Rodion Pogossov returns to the comic role of Papageno, which he sang at the premiere of this production in 2004 and again in the 2006-07 season. The New York Times critic, calling him "a natural charmer," said, "With his goofy grin, robust voice and physical nimbleness, Mr. Pogossov was utterly endearing." The young Russian baritone, a former member of the Met's Lindemann Young Artist Development Program who sings with opera companies throughout the world, won rave reviews earlier this year for his performance as Figaro in Il Barbiere di Siviglia at the Canadian Opera Company.
After making his acclaimed Met debut this season as General Leslie Groves in the premiere of John Adams's Doctor Atomic, American bass-baritone Eric Owens takes on the role of Sarastro. A finalist at the Met National Council Auditions in 1996 and a former member of the Houston Grand Opera Studio, Owens has a repertoire that ranges from the King of Scotland in Handel's Ariodante, which he sang in June at the San Francisco Opera, to Collatinus in Benjamin Britten's The Rape of Lucretia. Later this season, Owens plays Capellio in I Capuleti e i Montecchi at London's Royal Opera and gives his first New York solo recital at Weill Recital Hall.

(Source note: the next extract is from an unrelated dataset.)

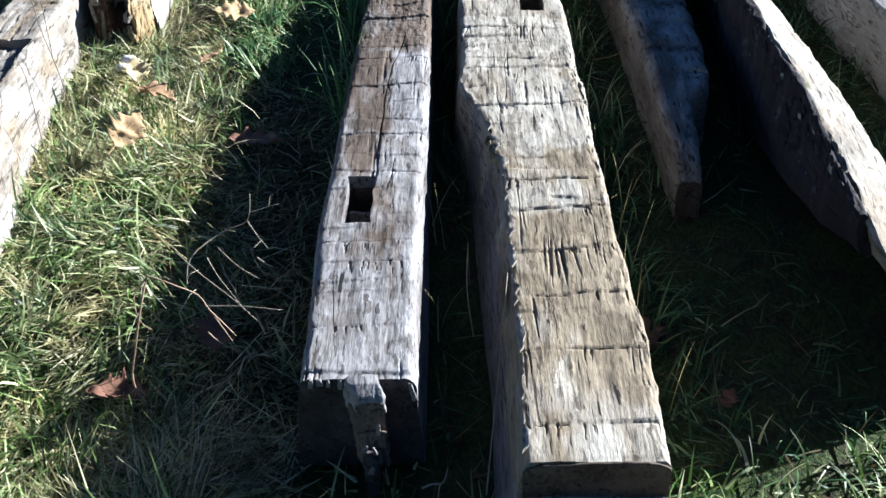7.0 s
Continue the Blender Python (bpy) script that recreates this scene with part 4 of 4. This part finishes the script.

Conductor Asher Fisch, who has previously led Met performances of The Merry Widow, Rigoletto, and Madama Butterfly, this season adds The Magic Flute. He began his conducting career as Daniel Barenboim's assistant at the Berlin State Opera and went on to become the music director at the Israeli Opera. Maestro Fisch, who is also a pianist, has conducted in major opera houses throughout the world in repertoire that spans three centuries. Last year Fisch was named the Principal Guest Conductor at the Seattle Opera.